Há indícios de plausibilidade na imensa e imponderável relação de probabilidades que se abrem a partir da legalização de um sistema absurdo, como os cursos para formação de “tecnólogos de direito”. Elas vão desde negociações e compadrio político, passam por especulações sobre recuperação e fortalecimento partidário, até chegar a estratégias pouco recomendáveis de ação política que o Brasil se esforça para banir de nossa trágica realidade. Mas em momento algum é possível identificar na proposta qualquer preocupação do MEC com a qualidade do ensino superior do País. Já disse, em artigo publicado em abril com o título Estelionato Educacional, que a mudança de governo não foi suficiente para afastar a contumácia de antigas práticas de favorecimento e compadrio, invariavelmente destinadas ao prejuízo do cidadão.
É absolutamente justificável a preocupação da OAB Paraná com a perspectiva de liberação dos cursos de tecnólogo, muitos dos quais continuam operando apesar da suspensão “para estudos” do projeto do CNE que os haveria de autorizar. Estão claramente evidenciados, na questão, o poder e a influência dos lobistas das milionárias redes particulares. A homologação dos pedidos de autorização para o funcionamento dos tais cursos superiores de tecnologia em serviços jurídicos e equivalentes, aprovada pelo Conselho Nacional de Educação (CNE), em fevereiro em atendimento a pedido da Faculdade de Paraíso do Norte foi efetivada em abril deste ano.
O início das aulas havia sido negado no ano passado, mas a instituição de ensino recorreu e ganhou, conforme noticiou o site do Conjur, que acrescentou: “No dia 18 de abril, um despacho do ministro Mendonça Filho, depois revogado depois de forte resistência da OAB, homologou o parecer do CNE que aprovou o início das aulas”. Vale assinalar que o relator do parecer foi o conselheiro Joaquim José Soares Neto, recentemente empossado.
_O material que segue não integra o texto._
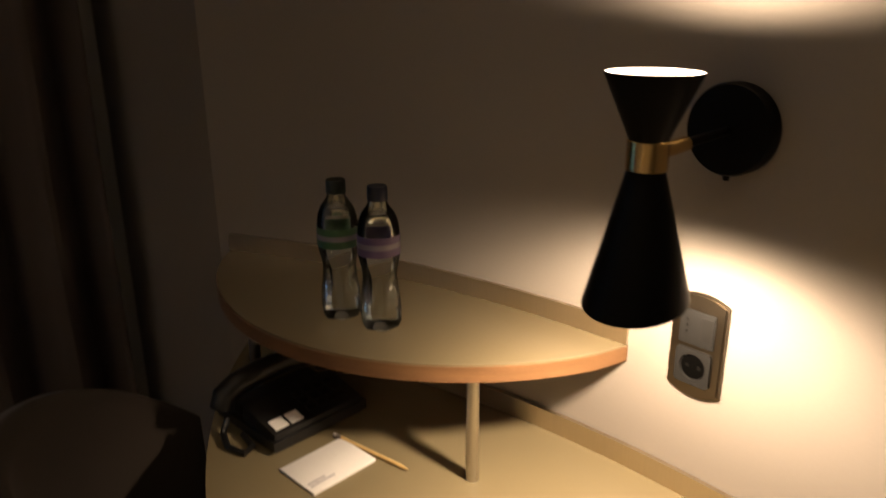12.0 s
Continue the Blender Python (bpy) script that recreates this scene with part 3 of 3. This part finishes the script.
# three slim glowing tubes stand in for light streaks between headboard and picture
for y in (0.022, 0.953, 1.888):
    s = thing("light_streak", pose(0.0, y, 1.29), "slim glowing tube standing in for a light streak on the wall under the picture", "wall light", "tube lights")
    part("back_plate", box(0.001, 0.010, -0.006, 0.006, 0.0, 0.120, 0.002), SHADEIN, s)
    part("tube", lathe([(0, 0.004), (0.009, 0.006), (0.012, 0.012), (0.012, 0.108), (0.009, 0.115), (0, 0.117)], 24), STREAKGLOW, s, m=pose(0.021, 0, 0))
    part("end_cap", lathe([(0, 0.1165), (0.010, 0.1165), (0.010, 0.123), (0, 0.123)], 20), STEEL, s, m=pose(0.021, 0, 0))

# ---- armchair ----
ac = thing("armchair", pose(0.77, 3.95, 0, 0, 0, 34.8), "cognac leather lounge chair with black steel arms", "armchair")
# local: x right seen from behind, -y to the front
part("seat", box(-0.33, 0.33, -0.38, 0.20, -0.085, 0.085, 0.032, 4), LEATHER, ac, m=pose(0, 0, 0.385, -5))
part("backrest", box(-0.33, 0.33, -0.045, 0.045, 0.0, 0.56, 0.030, 4), LEATHER, ac, m=pose(0, 0.215, 0.36, -11))
for sx in (-1, 1):
    x = sx * 0.352
    part("arm_frame", rod([(x, -0.27, 0.012), (x, -0.275, 0.40), (x, -0.27, 0.635), (x, -0.25, 0.655), (x, 0.10, 0.68), (x, 0.255, 0.675)], 0.010, 12), BLACK, ac)
    part("arm_pad", box(x - 0.024, x + 0.024, -0.265, 0.10, -0.012, 0.012, 0.006), BLACK, ac, m=pose(0, 0, 0.678, 3.5))
    part("leg", rod([(x, 0.32, 0.012), (x, 0.26, 0.38), (x, 0.25, 0.68)], 0.010, 12), BLACK, ac)
part("cross_bar", rod([(-0.352, -0.272, 0.28), (0.352, -0.272, 0.28)], 0.010, 12), BLACK, ac)
part("cross_bar", rod([(-0.352, 0.275, 0.28), (0.352, 0.275, 0.28)], 0.010, 12), BLACK, ac)

# remote control on the window table
rc = thing("remote_control", pose(1.42, 3.72, 0.5802, 0, 0, 55), "black remote control lying on the side table", "remote control")
part("body", box(-0.022, 0.022, -0.085, 0.085, 0, 0.018, 0.005), PLASTIC, rc)
for i in range(6):
    for j in range(3):
        part("button", box(-0.014 + 0.011 * j, -0.006 + 0.011 * j, -0.06 + 0.02 * i, -0.05 + 0.02 * i, 0.0175, 0.0195, 0.001), ANTHRACITE, rc)

# ---- floor lamp ----
LX, LY = 0.385, 4.40
flamp = thing("floor_lamp", pose(LX, LY, 0), "floor lamp with a wide black drum shade", "floor lamp")
part("foot", lathe([(0, 0), (0.14, 0), (0.14, 0.012), (0.135, 0.016), (0, 0.018)], 48), BLACK, flamp)
part("pole", rod([(0, 0, 0.016), (0, 0, 1.58)], 0.009, 14), BLACK, flamp)
part("shade", lathe([(0.262, 1.43), (0.272, 1.43), (0.258, 1.745), (0.248, 1.745)], 72, True), SHADE, flamp)
part("spider", rod([(-0.25, 0, 1.58), (0.25, 0, 1.58)], 0.003, 8), BLACK, flamp)
part("bulb", lathe([(0, 1.50), (0.022, 1.51), (0.028, 1.535), (0.018, 1.56), (0, 1.575)], 24), BULB, flamp, m=pose(0.0, 0.05, 0))
lamp("floor_lamp_bulb", (LX + 0.05, LY - 0.02, 1.555), FLOOR_LAMP, 0.03)

# ---- desk ----
desk = thing("desk", pose(0, 0, 0), "lens-shaped beige desk with black edge set into the curved wall", "desk")
FX, FY, FR = 4.330, 2.217, 1.450


def lens_front(p0, p1, bulge, n=36, power=0.82):
    """A bowed line from p0 to p1."""
    a, b = Vector(p0), Vector(p1)
    d = b - a
    nn = Vector((-d.y, d.x)).normalized()
    return [tuple(a + d * (i / n) + nn * bulge * (4 * (i / n) * (1 - i / n)) ** power) for i in range(n + 1)]


def front_x(y):
    return FX - math.sqrt(FR * FR - (y - FY) ** 2)


def meet(y0, y1):
    """Where the front's bow meets the wall, between y0 (clear of it) and y1."""
    for _ in range(50):
        y = 0.5 * (y0 + y1)
        y0, y1 = (y, y1) if front_x(y) < wall_x(y) else (y0, y)
    return wall_x(y0), y0


# the desk fills the lens between the wall and the front's bow
TIP, END = meet(2.2, 0.9), meet(2.2, 3.55)
backline = [(wall_x(y) - 0.003, y) for y in [TIP[1] + 0.012 + (END[1] - TIP[1] - 0.024) * i / 48 for i in range(49)]]
front = [(front_x(y), y) for x, y in backline]
part("desk_surface", prism(front + backline[::-1], 0.751, 0.757), DESKTOP, desk)
part("desk_edge", prism(front + backline[::-1], 0.718, 0.7505), BLACK, desk)
part("upstand", ribbon([(x - 0.008, y) for x, y in backline], 0.008, 0.7575, 0.797), UPSTAND, desk)
part("support_panel", ribbon([(wall_x(y) - 0.10, y) for y in (2.2, 2.4, 2.6)], 0.02, 0.62, 0.7175), BLACK, desk)

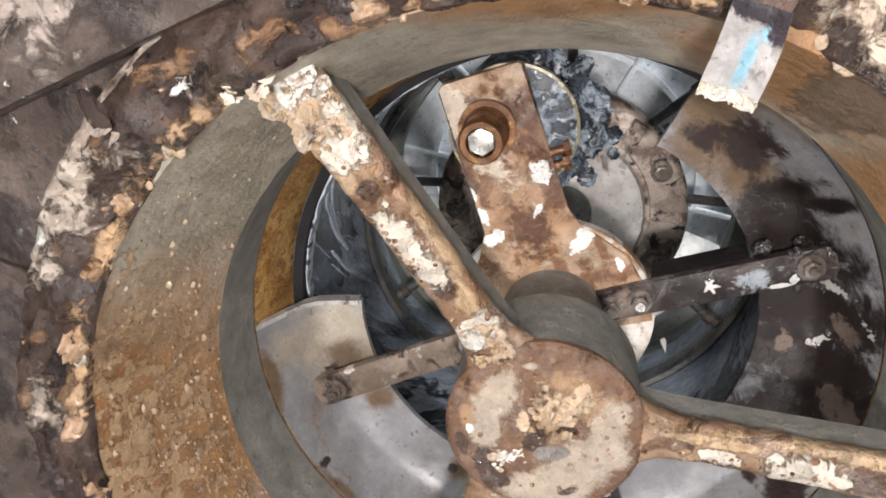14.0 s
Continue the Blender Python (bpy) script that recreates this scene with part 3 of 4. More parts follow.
def housing():
    h = thing("mill_housing", "stained grey and rusty funnel housing of a roller mill", "machine housing")
    cone = [(0.290, -0.049)]
    for i in range(1, 15):
        f = i / 14
        cone.append((0.290 + 0.047 * f, -0.049 + 0.121 * f))
    cone += [(0.350, 0.074), (0.352, 0.060), (0.310, -0.060), (0.303, -0.075), (0.2985, -0.060)]
    bm = turned(cone, segments=160)
    for v in bm.verts:                        # hammered wall, with a true lip at the throat
        d = rough_at(v.co, 26, 0.0016, 1.3) * min(1.0, max(0.0, (v.co.z + 0.047) / 0.02))
        v.co = Vector((v.co.x * (1 + d * 1.9), v.co.y * (1 + d * 1.9), v.co.z + d))
    part("funnel", bm, M_CONE, h, "sloping funnel wall with orange rust and grey smears")
    part("throat", turned([(0.2897, -0.0485), (0.2895, -0.129), (0.300, -0.129), (0.3, -0.080)], segments=128), M_THROAT, h, "plain grey throat wall")
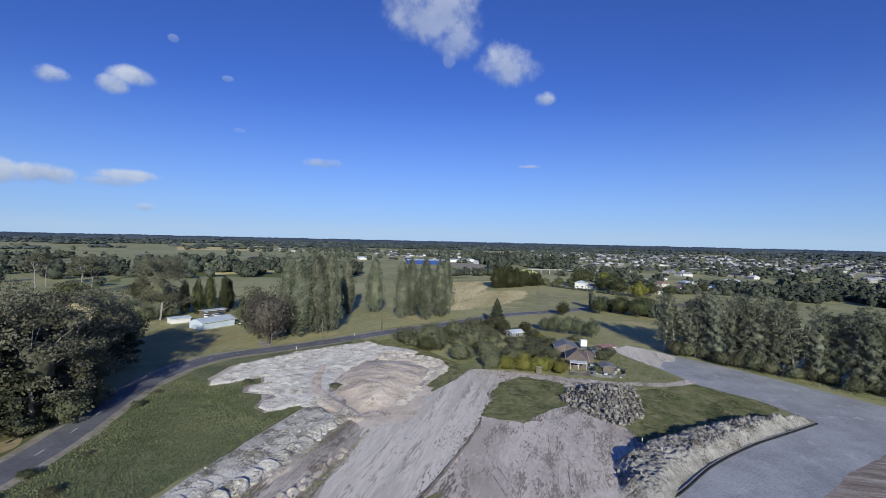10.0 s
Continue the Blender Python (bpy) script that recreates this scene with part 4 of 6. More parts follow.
tufts("tall_grass", [(64, 98), (75, 94), (91, 93), (98, 89), (90, 84), (79, 86), (70, 85), (60, 82), (57, 88)], 3500, 0.11, "rough grass left beside the spoil", 11)
tufts("tall_grass", [(182, 145), (196, 146), (240, 112), (215, 95), (186, 122)], 6000, 0.22, "tall grass between road and shrubs", 5)
tufts("tall_grass", [(164, 48), (176, 34), (206, 48), (190, 60), (172, 62)], 2600, 0.2, "weeds beside the lane", 6)
tufts("tall_grass", [(205, 24), (180, -2), (165, -18), (180, -20), (212, 14)], 2600, 0.2, "rough verge below the gum row", 7)


# ---- trees ----
def ellipsoid_points(r, lobes, n, shell=0.55):
    """n points in the outer part of a union of ellipsoids (x, y, z, rx, ry, rz), and their outward directions."""
    L = np.array(lobes)
    w = (L[:, 3] * L[:, 4] + L[:, 4] * L[:, 5] + L[:, 3] * L[:, 5])
    k = r.choice(len(L), n, p=w / w.sum())
    d = r.normal(size=(n, 3))
    d /= np.linalg.norm(d, axis=1, keepdims=True)
    rad = r.uniform(shell, 1.06, (n, 1))
    return L[k, :3] + d * rad * L[k, 3:], d


def skin(r, lobes, n, shell=0.8, buried=0.74):
    """n points on the outside of the union of the lobes; those deep inside another lobe are left out."""
    L = np.array(lobes)
    P, d = ellipsoid_points(r, lobes, n * 3, shell)
    deep = np.ones(len(P)) * 9
    for q in L:
        deep = np.minimum(deep, (((P - q[:3]) / q[3:]) ** 2).sum(1))
    keep = deep > buried * buried
    P, d = P[keep][:n], d[keep][:n]
    mid = L[:, :3].mean(0)
    out = P - mid
    out /= np.linalg.norm(out, axis=1, keepdims=True) + 1e-9
    return P, d * 0.6 + out * 0.6


SHAPES = {}
_ball = bmesh.new()
bmesh.ops.create_icosphere(_ball, subdivisions=2, radius=1)
BALL_V = np.array([v.co[:] for v in _ball.verts])
BALL_F = np.array([[v.index for v in f.verts] for f in _ball.faces])
_ball.free()


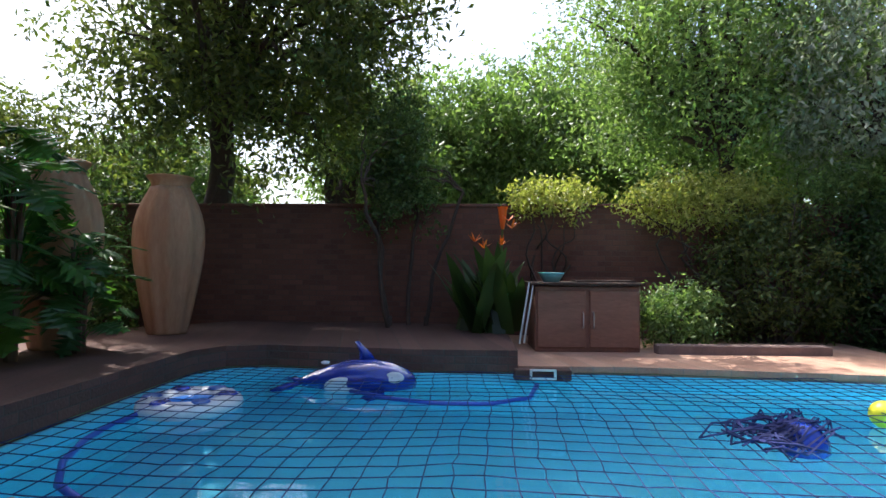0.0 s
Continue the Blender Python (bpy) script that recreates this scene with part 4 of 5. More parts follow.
def side_wall(x):
    """Side panel with an arched window cut through."""
    b = Build()
    y0, y1, wy0, wy1, wz0, wz1 = 0.05, PD - 0.05, 0.36, 0.84, 0.34, 0.60
    n = 12
    inner = [(wy1, wz0)] + [((wy0 + wy1) / 2 + (wy1 - wy0) / 2 * math.cos(math.pi * i / n), wz1 + 0.18 * math.sin(math.pi * i / n)) for i in range(n + 1)] + [(wy0, wz0)]
    outer = [(y1, 0.0)] + [(y1 + (y0 - y1) * (i / n), PE) for i in range(n + 1)] + [(y0, 0.0)]
    k = len(inner)
    vs = [(xx, y, z) for xx in (x - 0.02, x + 0.02) for y, z in inner] + [(xx, y, z) for xx in (x - 0.02, x + 0.02) for y, z in outer]
    fs = []
    for i in range(k):
        j = (i + 1) % k
        fs += [(i, j, 2 * k + j, 2 * k + i), (k + j, k + i, 3 * k + i, 3 * k + j), (j, i, k + i, k + j), (2 * k + i, 2 * k + j, 3 * k + j, 3 * k + i)]
    return b.add(vs, fs)


for x in (-0.48, 0.48):
    make("side_wall", side_wall(x), SIDE_PLASTIC, ph, "olive-grey plastic side with arched window")
make("inner_lining", Build().box((-0.452, PD / 2, PE / 2), (0.008, PD - 0.12, PE - 0.04)), mottled("lilac_plastic", [(0.3, (0.20, 0.16, 0.40)), (0.7, (0.28, 0.23, 0.50))], 3, 40, 0.5, b=0.06), ph, "lilac inner side panel")
for i in range(8):
    make("side_lug", Build().box((0.505, 0.10 + 0.012 * (i % 2), 0.08 + i * 0.095), (0.03, 0.09, 0.05), bev=0.008), SIDE_PLASTIC, ph)
for s in (-1, 1):
    rows = 6
    for r in range(rows):
        t0, t1 = r / rows, (r + 1) / rows
        xa, za = s * 0.585 * t0, PR + 0.05 - (PR - PE + 0.07) * t0
        xb, zb = s * 0.585 * t1, PR + 0.05 - (PR - PE + 0.07) * t1
        poly = [(xa, za), (xb, zb + 0.012), (xb, zb - 0.02), (xa, za - 0.02)]
        vs = [(x, y, z) for y in (-0.10, PD + 0.06) for x, z in poly]
        make("roof_panel", Build().add(vs, [(0, 1, 2, 3), (7, 6, 5, 4)] + [((i + 1) % 4, i, 4 + i, 4 + (i + 1) % 4) for i in range(4)]), BLUE_PLASTIC, ph, "scuffed dark blue plastic roof")
make("roof_ridge", Build().tube([(0, -0.08, PR + 0.045), (0, PD + 0.07, PR + 0.045)], 0.028, 8), BLUE_PLASTIC, ph)
make("floor", Build().box((0, PD / 2, 0.012), (0.94, PD - 0.1, 0.03)), GREY_PLASTIC, ph)
mat_ = thing("plastic_mat", "flat torn blue plastic sheet lying on the mulch", "plastic sheet", m=Matrix.Translation((-7.55, 1.84, 0.02)) @ Matrix.Diagonal((0.62, 0.75, 1, 1)))
make("sheet", Build().prism([(0.28 * math.cos(a) * (1 + 0.25 * math.sin(3 * a + 1)), 0.16 * math.sin(a) * (1 + 0.3 * math.cos(5 * a)), ) for a in [i * math.pi / 9 for i in range(18)]], 0, 0.012), mottled("pale_blue_plastic", [(0.3, (0.06, 0.24, 0.42)), (0.7, (0.12, 0.36, 0.55))], 6, 40, 0.5), mat_)

# ---------- urns and planter ----------
URN = [(0.235, 0.0), (0.245, 0.03), (0.30, 0.30), (0.36, 0.62), (0.412, 0.95), (0.432, 1.2), (0.424, 1.42), (0.385, 1.60), (0.325, 1.76), (0.27, 1.87), (0.243, 1.935), (0.236, 1.965), (0.243, 1.995), (0.265, 2.03), (0.292, 2.058), (0.298, 2.072), (0.288, 2.08), (0.262, 2.06), (0.225, 1.98), (0.215, 1.9)]


def urn(x, y, z, k, rot, label, lean=0.0):
    """Fluted body that narrows to a neck and flares into a thin lip."""
    t = thing("urn", label, "urn", "tall fluted urns on the terrace", m=Matrix.Translation((x, y, z)) @ Matrix.Rotation(lean, 4, Vector((0.73, -0.68, 0))) @ Matrix.Rotation(rot, 4, 'Z') @ Matrix.Diagonal((k, k, k, 1)))
    make("body", Build().lathe(URN[:11], 66, flute=0.045, flutes=11), TERRA, t, smooth=True)
    make("rim", Build().lathe(URN[10:], 66, flute=0.012, flutes=11), TERRA, t, smooth=True)
    return t


urn(-3.555, 4.01, 0.23, 1.0, 0.3, "tall fluted terracotta urn on the corner of the brick terrace", radians(2.8))
urn(-3.45, 5.9, 0.24, 1.0, 1.3, "tall fluted terracotta urn half hidden by philodendron leaves")
urn(-2.72, 7.25, 0.24, 1.03, 2.2, "tall fluted terracotta urn on the terrace beside the trees")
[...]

Pessoa fortemente credenciada e de larga experiência nos meios acadêmicos, ele se envolve em pesquisas relacionadas à avaliação educacional há mais de 15 anos. É membro da Comissão Nacional de Avaliação da Educação Superior (Conaes). Integra o conselho científico da Associação Brasileira de Avaliação Educacional. Foi presidente do Instituto Nacional de Estudos e Pesquisas Educacionais Anísio Teixeira. No entanto, é graduado em Física.
É claro que isso não o descredencia a emitir parecer sobre questões relacionadas à profissão de advogado, mas sua formação acadêmica, com doutorado na Aarhus University, na Dinamarca, e pós-doutorado no Califórnia Institute of Technology, nos Estados Unidos, bem como seus vários trabalhos publicados sobre física teórica, o credenciam mais à área de Ciências Exatas do que de Humanas. Ademais, sua larga experiência em avaliação escolar deveria conduzi-lo antes a apoiar as antigas reivindicações da OAB relacionadas à má qualidade do ensino jurídico no país. A questão foi avaliada em nota pública da OAB, equipara a iniciativa ao “mesmo princípio que ao longo das últimas duas décadas mercantilizou o sistema educacional, colocando o padrão de qualidade de ensino e de reconhecimento aos professores em patamar secundário.
– Exemplo claro disso é o absurdo volume de novos cursos de Direito que foram criados sem que requisitos mínimos de qualidade fossem exigidos.
O resultado dessas atitudes temerárias é observado com frequência nos exames de proficiência realizados com os bacharéis que depositaram seus sonhos em busca de formação profissional, mas acabaram sendo vítimas de um verdadeiro estelionato educacional, promovido pela ganância de instituições que buscam apenas o lucro, e a leniência do próprio Ministério da Educação, não levando em consideração os pareceres da OAB pela negativa na abertura de novos cursos de Direito no Brasil.
A preocupação da OAB, manifestada por todas as representações nos estados, justifica-se plenamente na medida em que o prazo estabelecido pelo MEC para reavaliação da proposta se aproxima da conclusão. Até porque o “Fórum das Entidades Representativas do Ensino Superior Particular”, composto por uma série de associações, sindicatos e federações do setor, é favorável à medida e mostra disposição de continuar a defendê-la. A entidade assinalou que o Conselho Federal (da OAB) não tem “a palavra final” sobre o tema, pois cabe ao CNE e outros órgãos do Ministério da Educação o poder de estabelecer diretrizes educacionais em qualquer área do conhecimento humano. Fica evidente aí a divergência de enfoque: a entidade preocupa-se exclusivamente com o que o acadêmico representa no faturamento de seus associados, enquanto a OAB observa a qualificação do profissional e os efeitos que sua formação pode produzir.